Barbara S. Kowalski MSc thesis abstract

Thesis Title: 
Petrographic and Fluid Inclusion Studies on the Metalore - Golden Highway Deposit, Thunder Bay District, Ontario
Barbara S.
Kowalski
MSc
1994

The gold-bearing Metalore shear zone and Golden Highway quartz-carbonate vein in the Beardmore-Geraldton Archean Greenstone Belt occur along the Paint Lake splay faults at the contact between metavolcanic rocks and metaconglomerates intruded by pre-ore diorite.  The Metalore and Golden Highway deposits were emplaced during a late tectonic event.  They consist primarily of quartz, clinochlore, ankerite, potassium feldspars, sericite, pyrite, argentite and chalcopyrite with native gold.  The minerals have been deformed and are cut by at least three healed fractures by fluid inclusions.  Gold typically occurs in recrystallized quartz.  Microthermometric and Raman spectroscopy techniques were used to study fluid inclusions in quartz, calcite, ankerite, chlorites and potassium feldspars.

Six types of fluid inclusions were found to occur in three separate generations of hydrothermal fluid activity in the Metalore and Golden Highway.  The three generations of hydrothermal fluids represented by fluid inclusions are:  (1) pre-ore, low-salinity (<2wt.%) NaCl-CaCl2 aqueous inclusions with small amounts of daughter mineral and H2O-CO2 inclusions with 10 and 40 mole percent CO2 occurring in the Golden Highway and Metalore respectively; (2) syn-ore, MgCl2 - H2O-CO2 aqueous and vapour rich inclusions with small amounts of daughter minerals with 50 and 80 mole percent in the Golden Highway and Metalore, respectively;  (3) post-ore, CO2-H2O liquid-vapour and CO2 -rich liquid-vapour inclusion with variable CO2 contents ranging from 10 to 50 mole percent CO2.  Homogenization temperatures of pre-ore H2O-CO2 inclusions during are 220°-230°C and 356°C; syn-ore 266°C; and post-ore 21°C to 66°C.

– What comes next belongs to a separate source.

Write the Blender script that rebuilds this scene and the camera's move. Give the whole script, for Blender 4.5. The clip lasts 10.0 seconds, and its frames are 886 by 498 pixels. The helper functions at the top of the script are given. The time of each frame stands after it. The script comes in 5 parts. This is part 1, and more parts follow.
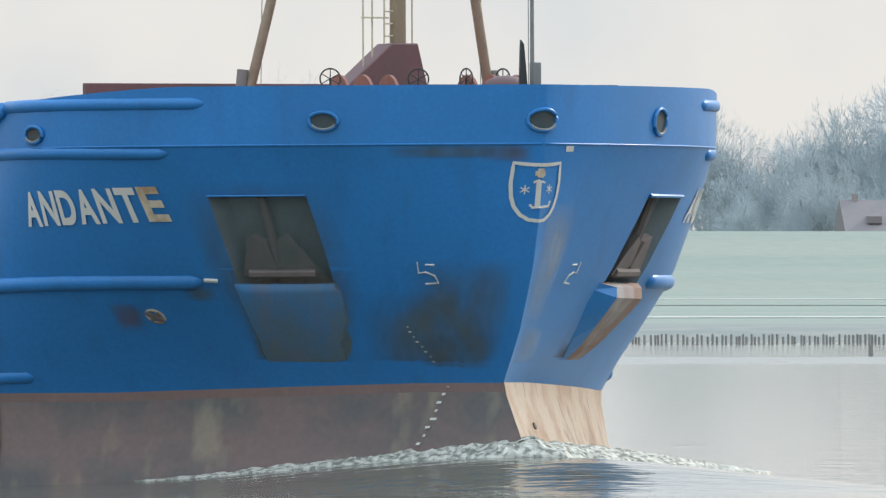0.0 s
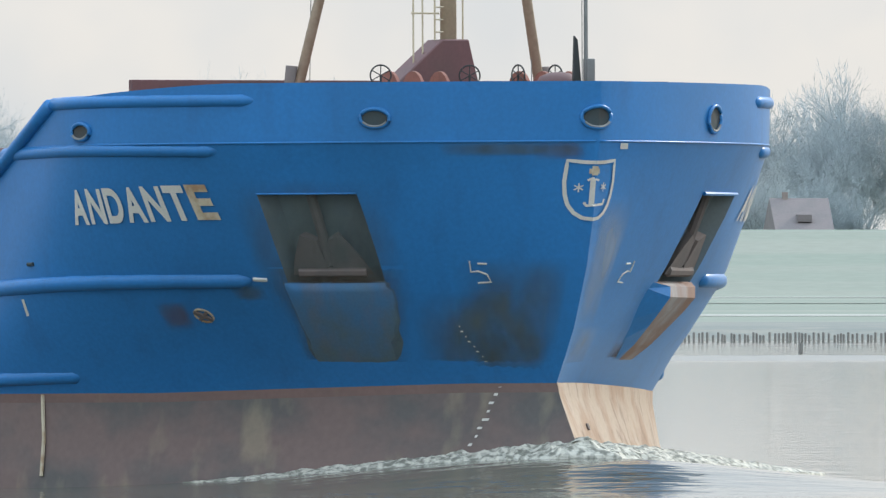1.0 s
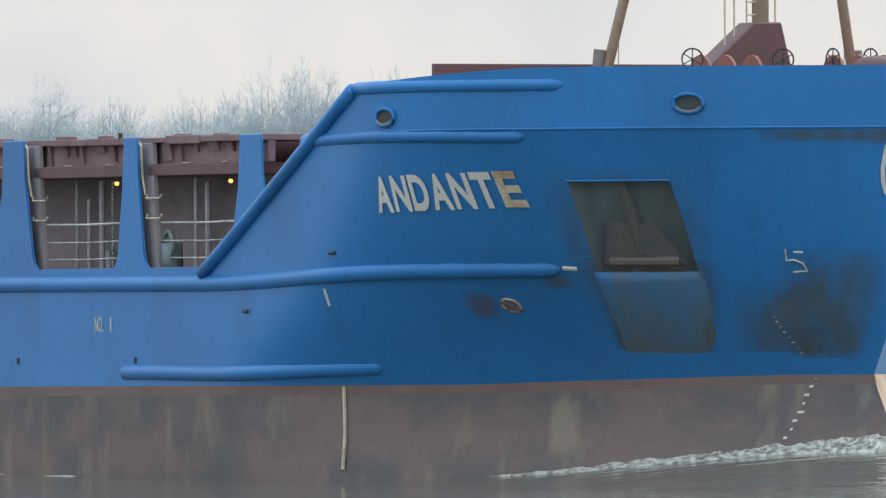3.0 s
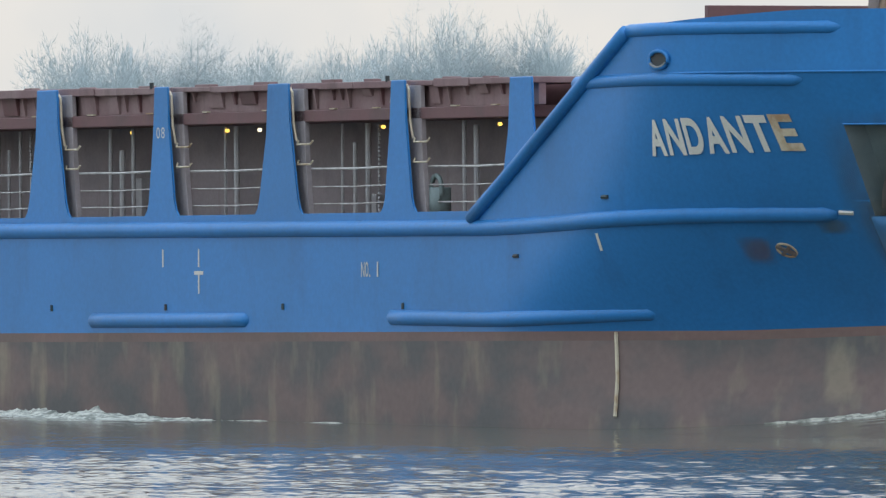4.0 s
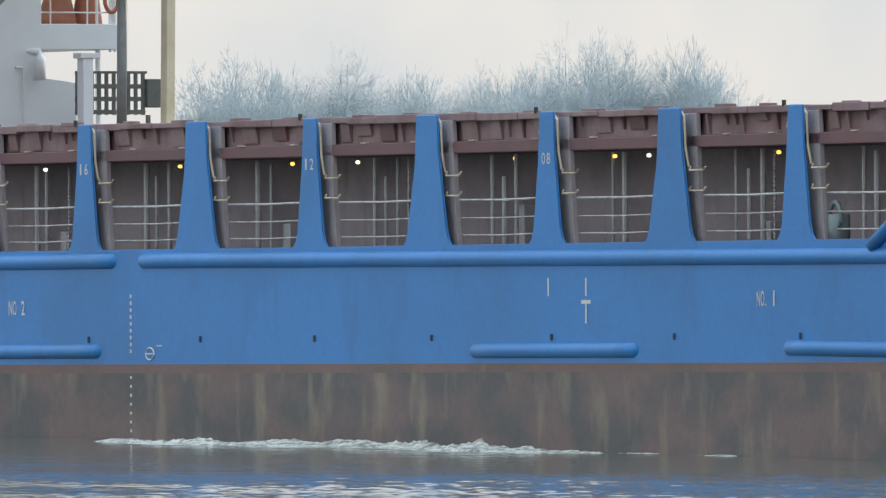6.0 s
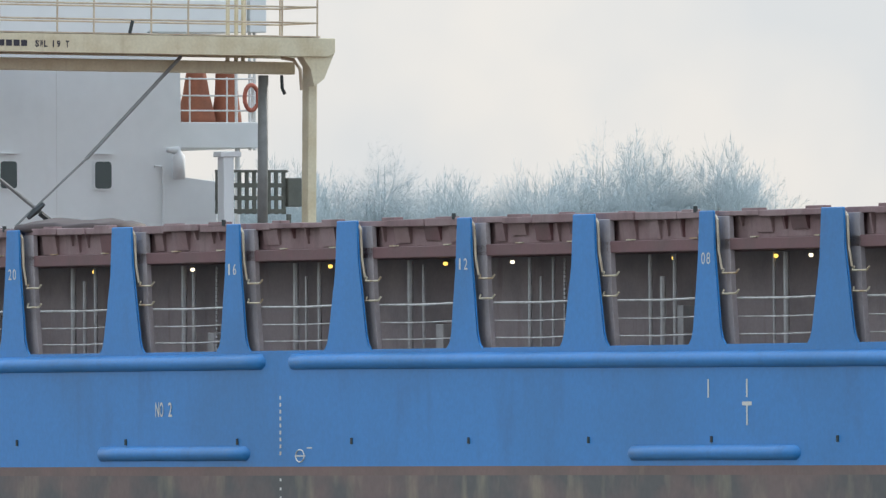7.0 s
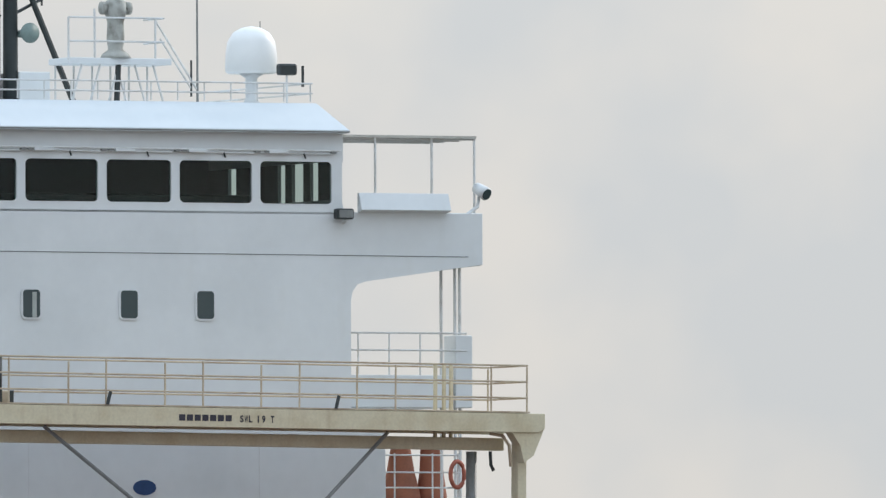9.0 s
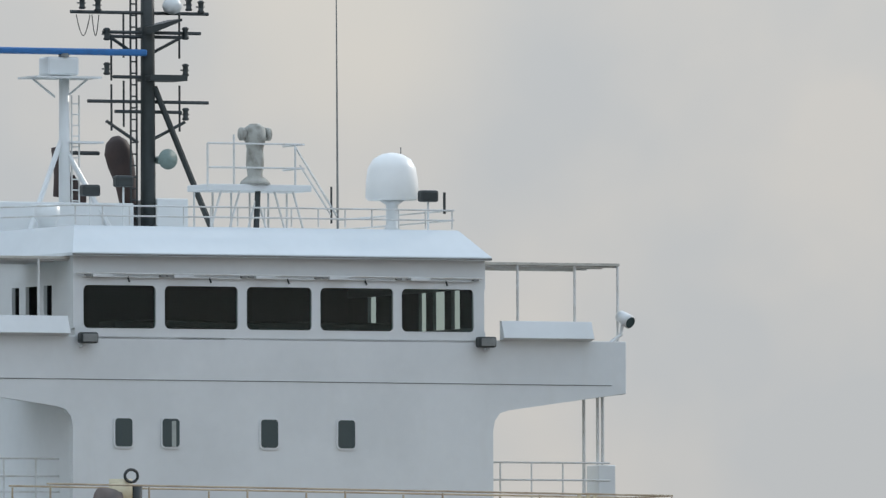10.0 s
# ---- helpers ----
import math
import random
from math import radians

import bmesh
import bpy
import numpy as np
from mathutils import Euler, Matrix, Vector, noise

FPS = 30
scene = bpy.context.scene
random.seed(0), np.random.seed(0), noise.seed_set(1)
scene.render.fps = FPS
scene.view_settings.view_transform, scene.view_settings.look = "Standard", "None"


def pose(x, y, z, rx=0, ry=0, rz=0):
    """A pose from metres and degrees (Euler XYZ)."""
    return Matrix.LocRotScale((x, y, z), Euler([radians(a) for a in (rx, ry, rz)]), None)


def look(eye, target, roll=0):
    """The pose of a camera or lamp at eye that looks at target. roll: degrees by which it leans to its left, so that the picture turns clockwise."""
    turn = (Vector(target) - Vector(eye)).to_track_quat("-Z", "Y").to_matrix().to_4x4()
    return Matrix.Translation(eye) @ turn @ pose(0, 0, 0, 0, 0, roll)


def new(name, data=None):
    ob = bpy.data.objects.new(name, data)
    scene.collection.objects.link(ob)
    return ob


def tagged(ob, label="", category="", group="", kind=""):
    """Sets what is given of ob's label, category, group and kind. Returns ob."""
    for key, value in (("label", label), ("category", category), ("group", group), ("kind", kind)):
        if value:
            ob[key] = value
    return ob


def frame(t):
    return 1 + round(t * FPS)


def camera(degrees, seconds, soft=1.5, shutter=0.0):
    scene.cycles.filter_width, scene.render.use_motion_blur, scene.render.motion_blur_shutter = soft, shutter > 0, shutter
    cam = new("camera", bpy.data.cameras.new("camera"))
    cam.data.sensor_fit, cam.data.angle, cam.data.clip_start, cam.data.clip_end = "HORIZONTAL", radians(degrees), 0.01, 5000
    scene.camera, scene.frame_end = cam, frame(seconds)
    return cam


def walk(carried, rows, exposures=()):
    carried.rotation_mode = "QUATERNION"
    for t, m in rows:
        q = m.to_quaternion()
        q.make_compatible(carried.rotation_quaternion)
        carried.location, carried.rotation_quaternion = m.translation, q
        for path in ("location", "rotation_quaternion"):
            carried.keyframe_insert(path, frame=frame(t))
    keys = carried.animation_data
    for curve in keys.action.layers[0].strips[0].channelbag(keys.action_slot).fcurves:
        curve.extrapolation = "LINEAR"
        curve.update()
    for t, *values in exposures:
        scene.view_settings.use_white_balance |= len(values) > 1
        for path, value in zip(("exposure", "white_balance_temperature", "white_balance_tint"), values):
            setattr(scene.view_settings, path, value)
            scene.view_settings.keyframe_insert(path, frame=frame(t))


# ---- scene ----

The aqueous and CO2-rich inclusions are interpreted to have been trapped as two immiscible phases in three separate generations.  Precipitation of gold may have been induced by pressure, temperature fluctuations and chemical changes from CO2 effervescence.  Metamorphic fluids are the likely source for the onset of precious-metal deposition from reduced sulphur complexes along the Metalore splay fault and precious- and base-metal deposition from both reduced sulphur and chloride complexes along the Golden Highway splay fault.